== Written instruction ==
Will you print the material below without altering a single character?

• • • • • • •

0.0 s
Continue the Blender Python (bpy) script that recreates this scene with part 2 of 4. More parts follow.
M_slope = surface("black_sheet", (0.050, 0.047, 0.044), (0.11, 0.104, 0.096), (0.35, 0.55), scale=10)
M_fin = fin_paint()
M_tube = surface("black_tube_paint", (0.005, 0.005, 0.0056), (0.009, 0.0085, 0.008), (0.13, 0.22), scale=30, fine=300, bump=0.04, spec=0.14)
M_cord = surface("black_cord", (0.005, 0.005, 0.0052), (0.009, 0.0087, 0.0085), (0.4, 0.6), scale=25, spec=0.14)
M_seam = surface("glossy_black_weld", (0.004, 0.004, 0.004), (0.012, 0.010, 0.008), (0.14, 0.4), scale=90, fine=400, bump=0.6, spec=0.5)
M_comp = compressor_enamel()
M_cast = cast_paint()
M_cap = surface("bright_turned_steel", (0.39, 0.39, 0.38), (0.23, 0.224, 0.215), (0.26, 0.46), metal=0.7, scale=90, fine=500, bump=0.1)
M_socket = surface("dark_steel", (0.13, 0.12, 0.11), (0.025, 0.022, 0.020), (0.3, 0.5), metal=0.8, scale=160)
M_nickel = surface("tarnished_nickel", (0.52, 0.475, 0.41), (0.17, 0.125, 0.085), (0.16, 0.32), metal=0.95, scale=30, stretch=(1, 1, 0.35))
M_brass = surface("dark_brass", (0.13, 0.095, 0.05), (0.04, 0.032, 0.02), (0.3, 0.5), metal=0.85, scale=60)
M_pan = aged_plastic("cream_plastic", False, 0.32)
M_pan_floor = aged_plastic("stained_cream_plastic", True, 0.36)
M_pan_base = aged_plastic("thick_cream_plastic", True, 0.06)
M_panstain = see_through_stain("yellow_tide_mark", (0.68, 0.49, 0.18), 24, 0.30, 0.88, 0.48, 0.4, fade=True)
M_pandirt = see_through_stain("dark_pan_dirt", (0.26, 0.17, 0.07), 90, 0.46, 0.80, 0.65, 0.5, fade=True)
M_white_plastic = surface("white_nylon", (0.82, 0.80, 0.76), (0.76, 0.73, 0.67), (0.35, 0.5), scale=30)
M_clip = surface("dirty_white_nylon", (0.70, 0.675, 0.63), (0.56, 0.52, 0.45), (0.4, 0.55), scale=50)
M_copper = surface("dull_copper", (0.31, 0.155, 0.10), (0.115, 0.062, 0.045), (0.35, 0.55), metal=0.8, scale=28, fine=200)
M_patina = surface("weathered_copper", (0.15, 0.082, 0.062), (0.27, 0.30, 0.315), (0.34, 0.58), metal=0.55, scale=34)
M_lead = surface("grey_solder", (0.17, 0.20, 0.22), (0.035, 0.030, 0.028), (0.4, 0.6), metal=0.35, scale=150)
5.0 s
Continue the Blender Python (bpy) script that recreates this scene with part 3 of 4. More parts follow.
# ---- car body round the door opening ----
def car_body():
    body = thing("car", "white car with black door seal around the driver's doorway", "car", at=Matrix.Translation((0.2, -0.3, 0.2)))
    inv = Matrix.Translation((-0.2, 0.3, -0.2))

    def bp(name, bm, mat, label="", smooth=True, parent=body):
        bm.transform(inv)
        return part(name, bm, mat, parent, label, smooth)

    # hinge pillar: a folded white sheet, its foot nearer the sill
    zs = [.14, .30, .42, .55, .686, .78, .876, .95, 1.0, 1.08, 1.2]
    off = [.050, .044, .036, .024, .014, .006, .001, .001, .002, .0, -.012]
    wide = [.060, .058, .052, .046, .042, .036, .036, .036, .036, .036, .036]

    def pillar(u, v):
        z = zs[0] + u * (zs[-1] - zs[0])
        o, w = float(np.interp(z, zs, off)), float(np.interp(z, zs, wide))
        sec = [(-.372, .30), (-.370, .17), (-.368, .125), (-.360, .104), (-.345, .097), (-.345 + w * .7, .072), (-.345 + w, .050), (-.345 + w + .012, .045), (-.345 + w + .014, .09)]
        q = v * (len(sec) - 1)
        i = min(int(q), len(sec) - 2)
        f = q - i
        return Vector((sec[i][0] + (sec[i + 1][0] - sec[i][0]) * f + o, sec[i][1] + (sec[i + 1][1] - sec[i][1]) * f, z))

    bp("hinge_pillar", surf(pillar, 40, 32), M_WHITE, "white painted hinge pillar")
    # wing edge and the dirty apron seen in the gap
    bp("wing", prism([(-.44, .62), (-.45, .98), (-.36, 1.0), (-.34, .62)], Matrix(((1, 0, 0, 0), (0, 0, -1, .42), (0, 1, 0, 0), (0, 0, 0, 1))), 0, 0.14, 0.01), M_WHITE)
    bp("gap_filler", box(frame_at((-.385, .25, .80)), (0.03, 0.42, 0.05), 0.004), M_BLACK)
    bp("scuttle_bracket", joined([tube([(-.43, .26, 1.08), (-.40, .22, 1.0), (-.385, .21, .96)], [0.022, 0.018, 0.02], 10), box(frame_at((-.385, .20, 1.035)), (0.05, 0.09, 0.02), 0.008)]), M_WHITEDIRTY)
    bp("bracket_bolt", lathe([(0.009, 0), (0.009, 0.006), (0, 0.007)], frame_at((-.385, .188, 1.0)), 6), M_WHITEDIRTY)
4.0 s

• • • • • • •

== Expected output ==
0.0 s
Continue the Blender Python (bpy) script that recreates this scene with part 2 of 4. More parts follow.
M_slope = surface("black_sheet", (0.050, 0.047, 0.044), (0.11, 0.104, 0.096), (0.35, 0.55), scale=10)
M_fin = fin_paint()
M_tube = surface("black_tube_paint", (0.005, 0.005, 0.0056), (0.009, 0.0085, 0.008), (0.13, 0.22), scale=30, fine=300, bump=0.04, spec=0.14)
M_cord = surface("black_cord", (0.005, 0.005, 0.0052), (0.009, 0.0087, 0.0085), (0.4, 0.6), scale=25, spec=0.14)
M_seam = surface("glossy_black_weld", (0.004, 0.004, 0.004), (0.012, 0.010, 0.008), (0.14, 0.4), scale=90, fine=400, bump=0.6, spec=0.5)
M_comp = compressor_enamel()
M_cast = cast_paint()
M_cap = surface("bright_turned_steel", (0.39, 0.39, 0.38), (0.23, 0.224, 0.215), (0.26, 0.46), metal=0.7, scale=90, fine=500, bump=0.1)
M_socket = surface("dark_steel", (0.13, 0.12, 0.11), (0.025, 0.022, 0.020), (0.3, 0.5), metal=0.8, scale=160)
M_nickel = surface("tarnished_nickel", (0.52, 0.475, 0.41), (0.17, 0.125, 0.085), (0.16, 0.32), metal=0.95, scale=30, stretch=(1, 1, 0.35))
M_brass = surface("dark_brass", (0.13, 0.095, 0.05), (0.04, 0.032, 0.02), (0.3, 0.5), metal=0.85, scale=60)
M_pan = aged_plastic("cream_plastic", False, 0.32)
M_pan_floor = aged_plastic("stained_cream_plastic", True, 0.36)
M_pan_base = aged_plastic("thick_cream_plastic", True, 0.06)
M_panstain = see_through_stain("yellow_tide_mark", (0.68, 0.49, 0.18), 24, 0.30, 0.88, 0.48, 0.4, fade=True)
M_pandirt = see_through_stain("dark_pan_dirt", (0.26, 0.17, 0.07), 90, 0.46, 0.80, 0.65, 0.5, fade=True)
M_white_plastic = surface("white_nylon", (0.82, 0.80, 0.76), (0.76, 0.73, 0.67), (0.35, 0.5), scale=30)
M_clip = surface("dirty_white_nylon", (0.70, 0.675, 0.63), (0.56, 0.52, 0.45), (0.4, 0.55), scale=50)
M_copper = surface("dull_copper", (0.31, 0.155, 0.10), (0.115, 0.062, 0.045), (0.35, 0.55), metal=0.8, scale=28, fine=200)
M_patina = surface("weathered_copper", (0.15, 0.082, 0.062), (0.27, 0.30, 0.315), (0.34, 0.58), metal=0.55, scale=34)
M_lead = surface("grey_solder", (0.17, 0.20, 0.22), (0.035, 0.030, 0.028), (0.4, 0.6), metal=0.35, scale=150)
5.0 s
Continue the Blender Python (bpy) script that recreates this scene with part 3 of 4. More parts follow.
# ---- car body round the door opening ----
def car_body():
    body = thing("car", "white car with black door seal around the driver's doorway", "car", at=Matrix.Translation((0.2, -0.3, 0.2)))
    inv = Matrix.Translation((-0.2, 0.3, -0.2))

    def bp(name, bm, mat, label="", smooth=True, parent=body):
        bm.transform(inv)
        return part(name, bm, mat, parent, label, smooth)

    # hinge pillar: a folded white sheet, its foot nearer the sill
    zs = [.14, .30, .42, .55, .686, .78, .876, .95, 1.0, 1.08, 1.2]
    off = [.050, .044, .036, .024, .014, .006, .001, .001, .002, .0, -.012]
    wide = [.060, .058, .052, .046, .042, .036, .036, .036, .036, .036, .036]

    def pillar(u, v):
        z = zs[0] + u * (zs[-1] - zs[0])
        o, w = float(np.interp(z, zs, off)), float(np.interp(z, zs, wide))
        sec = [(-.372, .30), (-.370, .17), (-.368, .125), (-.360, .104), (-.345, .097), (-.345 + w * .7, .072), (-.345 + w, .050), (-.345 + w + .012, .045), (-.345 + w + .014, .09)]
        q = v * (len(sec) - 1)
        i = min(int(q), len(sec) - 2)
        f = q - i
        return Vector((sec[i][0] + (sec[i + 1][0] - sec[i][0]) * f + o, sec[i][1] + (sec[i + 1][1] - sec[i][1]) * f, z))

    bp("hinge_pillar", surf(pillar, 40, 32), M_WHITE, "white painted hinge pillar")
    # wing edge and the dirty apron seen in the gap
    bp("wing", prism([(-.44, .62), (-.45, .98), (-.36, 1.0), (-.34, .62)], Matrix(((1, 0, 0, 0), (0, 0, -1, .42), (0, 1, 0, 0), (0, 0, 0, 1))), 0, 0.14, 0.01), M_WHITE)
    bp("gap_filler", box(frame_at((-.385, .25, .80)), (0.03, 0.42, 0.05), 0.004), M_BLACK)
    bp("scuttle_bracket", joined([tube([(-.43, .26, 1.08), (-.40, .22, 1.0), (-.385, .21, .96)], [0.022, 0.018, 0.02], 10), box(frame_at((-.385, .20, 1.035)), (0.05, 0.09, 0.02), 0.008)]), M_WHITEDIRTY)
    bp("bracket_bolt", lathe([(0.009, 0), (0.009, 0.006), (0, 0.007)], frame_at((-.385, .188, 1.0)), 6), M_WHITEDIRTY)
4.0 s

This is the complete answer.